Cadets perform flood relief work in South Dakota

  • Published
  • By John Van Winkle
  • Air Force Academy Public Affairs
Approximately 150 Air Force Academy cadets removed sandbags and cleared flood debris Sept. 29-Oct. 2 here.

The cadets travelled to South Dakota to spend the weekend participating in a flood cleanup as part of the Academy's Cadet Service Learning program. The Cadet Wing performs approximately 40,000 hours of community service each academic year around the Pikes Peak Region and the nation.

Two years of heavy precipitation, followed by greater-than-average runoff from the Montana snowpack into Missouri River tributaries set the conditions this summer for flooding along the Missouri River, officials said. Among the communities affected were Fort Pierre and Pierre. The two communities border opposite sides of the Missouri River, just five miles downstream from the Ohae Dam.

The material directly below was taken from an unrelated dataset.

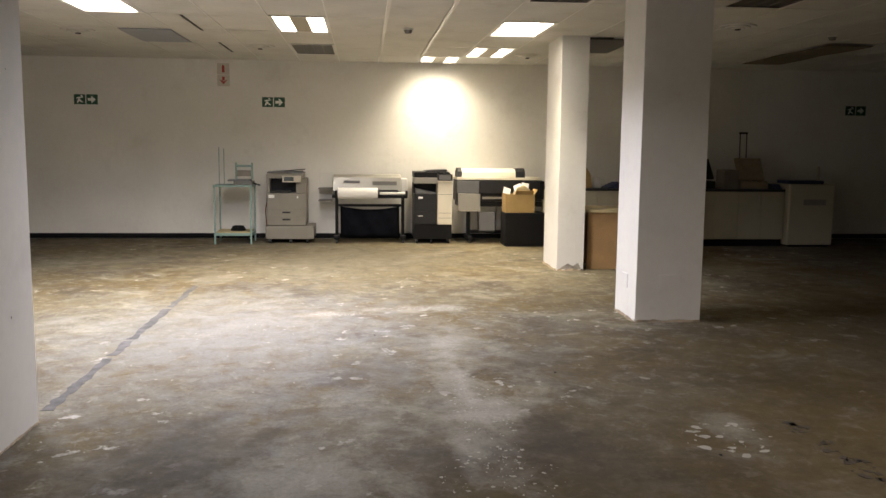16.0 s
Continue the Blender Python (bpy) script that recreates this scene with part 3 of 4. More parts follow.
prism(bm, [(-1.43, CH - 0.03), (-1.26, CH - 0.03), (-1.30, CH - 0.11), (-1.345, CH - 0.15), (-1.38, CH - 0.10)], "y", YN - 0.03, YN)
solid("cable_bundle", bm, DGREY, "dark cable bundle poking out under the ceiling", "cable", "thing")
conduit("cable_duct", bx(3.95, 3.985, YN - 0.018, YN, DH + 0.002, CH - 0.004, bev=0.003), WALL, "white cable duct above the green door")

# leaning board
t = thing("leaning_board", (0.33, YN - 0.1, 0.005), "rust brown board with white strips leaning on the wall", "board")
lean = 0.10


def slope_box(x0, x1, z0, z1, d0, d1):
    bm = bmesh.new()
    def yy(z):
        return YN - 0.018 - lean * (1 - z / 0.40)
    prism(bm, [(yy(z0) - d0, z0), (yy(z1) - d0, z1), (yy(z1) - d1, z1), (yy(z0) - d1, z0)], "x", x0, x1)
    return bm


part("panel", slope_box(-0.01, 0.675, 0.008, 0.40, 0.0, 0.022), RUST, t)
for x in (0.0 + 0.10, 0.28, 0.46):
    part("strip", slope_box(x, x + 0.055, 0.05, 0.21, 0.023, 0.027), PAPER, t)
    part("strip", slope_box(x - 0.005, x + 0.045, 0.23, 0.36, 0.023, 0.027), PALE, t)
for x in (-0.013, 0.665):
    part("edge_strip", slope_box(x, x + 0.013, 0.008, 0.402, -0.002, 0.028), RUST, t)


# ---- wall plates, marks ----
def plate_y(x, z, w, h, y=YN, label="white blank socket plate", material=None, out=-1):
    t = thing("wall_plate", (x, y, z - h / 2), label, "wall plate", "wall plates")
    part("plate", bx(x - w / 2, x + w / 2, min(y, y + out * 0.008), max(y, y + out * 0.008), z - h / 2, z + h / 2, bev=0.003), material or WALL, t)
    for s in (-0.3, 0.3):
        part("screw", cy((x + s * w, y + out * 0.008, z), (x + s * w, y + out * 0.009, z), 0.004, n=8), WHITEP, t)


plate_y(5.722, 0.315, 0.13, 0.12)
plate_y(2.14, 0.345, 0.10, 0.12)
plate_y(6.46, 0.335, 0.07, 0.08)
plate_y(6.59, 0.335, 0.07, 0.08)
plate_y(2.965, 0.30, 0.155, 0.18, 4.515)
plate_y(3.21, 0.297, 0.155, 0.18, 4.515)

plate_y(10.345, 0.332, 0.15, 0.125, 5.12, out=1)


def plate_x(x, y, z, w, h, label="white blank socket plate"):
    t = thing("wall_plate", (x, y, z - h / 2), label, "wall plate", "wall plates")
    part("plate", bx(x - 0.006, x, y - w / 2, y + w / 2, z - h / 2, z + h / 2, bev=0.003), WALL, t)


plate_x(10.04, 4.828, 0.352, 0.185, 0.135)
plate_x(XE, 12.3, 0.32, 0.12, 0.12)
plate_x(XE, 11.9, 0.32, 0.10, 0.12)
# filled chases in the plaster, with a scuff at the foot of each
FILLER = mat("cream_filler", (0.85, 0.82, 0.74), 0.6, var=0.08, scale=14, bump=0.2, bump_scale=30)
SCUFF = mat("grey_plaster_scuff", (0.60, 0.57, 0.51), 0.9, var=0.4, scale=16, bump=0.3, bump_scale=40)
for x0, x1, x2, x3, z0, z1, d in ((6.16, 6.235, 6.26, 6.20, 1.135, 1.53, 0.004), (5.70, 5.735, 5.765, 5.74, 1.04, 1.17, 0.004)):
    bm = bmesh.new()
    zm = z0 + 0.45 * (z1 - z0)
    prism(bm, [(x0 + 0.012, z0), (x1 - 0.006, z0 + 0.004), (x1 + 0.012, zm), (x2, z1 - 0.006), (x3, z1), (x3 - 0.004, zm + 0.07), (x0 + 0.02, zm)], "y", YN - d, YN)
    solid("filled_chase", bm, FILLER, "cream filler standing proud in a plaster chase", "plaster repair", "thing", "filled chases")
    bm = bmesh.new()
    xm = (x0 + x1) / 2
    prism(bm, [(xm - 0.03, z0 - 0.008), (xm + 0.03, z0 - 0.004), (xm + 0.045, z0 - 0.035), (xm + 0.02, z0 - 0.06), (xm - 0.02, z0 - 0.055)], "y", YN - 0.0015, YN)
    solid("plaster_scuff", bm, SCUFF, "grey scuff in the plaster under a filled chase", "wall damage", "thing", "plaster scuffs")
for x, z, s in ((6.63, 0.385, 0.02),):
    bm = bmesh.new()
    prism(bm, [(x - s, z + s), (x - s * 0.2, z + s * 1.6), (x + s, z + s * 0.7), (x + s * 0.8, z - s * 0.7), (x - s * 0.1, z - s * 1.3)], "y", YN - 0.002, YN)
    solid("plaster_chip", bm, WHITEP, "loose chip of plaster on the wall", "plaster", "thing", "plaster chips")

t = thing("wall_bracket", (6.61, YN, 2.78), "small dark metal bracket on the white wall below the ceiling", "bracket")
part("plate", bx(6.585, 6.635, YN - 0.006, YN, 2.775, 2.825, bev=0.002), GREYM, t)
part("stub", cy((6.61, YN - 0.06, 2.80), (6.61, YN - 0.006, 2.80), 0.014), DGREY, t)

# broken opening with hanging flap
t = thing("broken_wall_box", (5.235, YN, 0.75), "broken wall box with a torn grey flap hanging out", "wall damage")
bm = bmesh.new()
prism(bm, [(5.185, 0.97), (5.255, 0.98), (5.26, 0.90), (5.235, 0.845), (5.19, 0.84)], "y", YN - 0.004, YN - 0.001)
part("hole", bm, BLACK, t)
bm = bmesh.new()
prism(bm, [(5.21, 0.985), (5.275, 0.985), (5.325, 0.86), (5.295, 0.815), (5.255, 0.742), (5.225, 0.79), (5.218, 0.88)], "y", YN - 0.018, YN - 0.008)
for v in bm.verts:
    v.co.y -= 0.12 * (0.985 - v.co.z) + 0.12 * (v.co.x - 5.21)
part("flap", bm, PLASTER, t)
bm = bmesh.new()
prism(bm, [(5.262, 0.97), (5.272, 0.968), (5.285, 0.84), (5.268, 0.83)], "y", YN - 0.026, YN - 0.0185)
for v in bm.verts:
    v.co.y -= 0.12 * (0.985 - v.co.z) + 0.12 * (v.co.x - 5.21)
part("flap_fold", bm, SIGNW, t, "pale torn fold of the flap")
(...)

"This flood is an unusual type of flood," said South Dakota governor Dennis Daugaard. "Normally, we get 65 cubic feet per second of water being released by the dam. At its peak this summer, we had 110 cubic feet per second. Normally, you have this onslaught of tremendous water, for which you have little or no preparation time. Then after a few days, maybe a week, the water's gone."

Instead, the water remained high for weeks.

"In the beginning, volunteerism was high, but so was the job ahead of us," Daugaard said. "We really couldn't take down all the sandbags, and then school began, so a lot of that young, strong labor force wasn't available."

The need became known to the command section of the Academy's Cadet Squadron 38, who organized the journey and solicited volunteers from the entire Cadet Wing.

"It honestly sounded like an adventure," said Cadet 1st Class Amanda Bolton, the Cadet Squadron 36 commander. "It sounded like something different from the normal community service that we do, which is local cleanup, and we get to travel a little bit and get the squadron together."

When the cadets arrived to help, they were split into small groups at 20 different worksites in the two cities, officials said. In Fort Pierre, cadets removed the debris left behind by long-standing flood waters from around the homes of elderly citizens in the Dunes and Frontier Road area and also cleaned flood-damaged basements. In Pierre, cadets removed thousands of sandbags that formed primary and secondary berms and makeshift levees around city and historic buildings along the riverfront.

"It's outside doing something, but it's also getting the chance to talk to people in the (squadron)," Bolton said. "During the school year, we're just so busy with academics and sports and so many other things that you really don't get the chance to hang out with your (squadron) mates."

The concept of "Service Learning" is to offer cadets character development programs that emphasize one of the Air Force's core values, "Service Before Self," officials said. The cadet Service Learning program attempts to take this core value from the theoretical concepts of the classroom to actual experiences with the goal of a lifelong internalized volunteer ethic and understanding of the value of serving others, particularly in the area of community service, like the flood relief work in South Dakota.

"It's been a really long, hard summer for people here, and they're tired and worn out," Daugaard said. "And yet to have all these Air Force Academy cadets here, at the peak of their physical ability, means a lot to us. We are so grateful to have them here."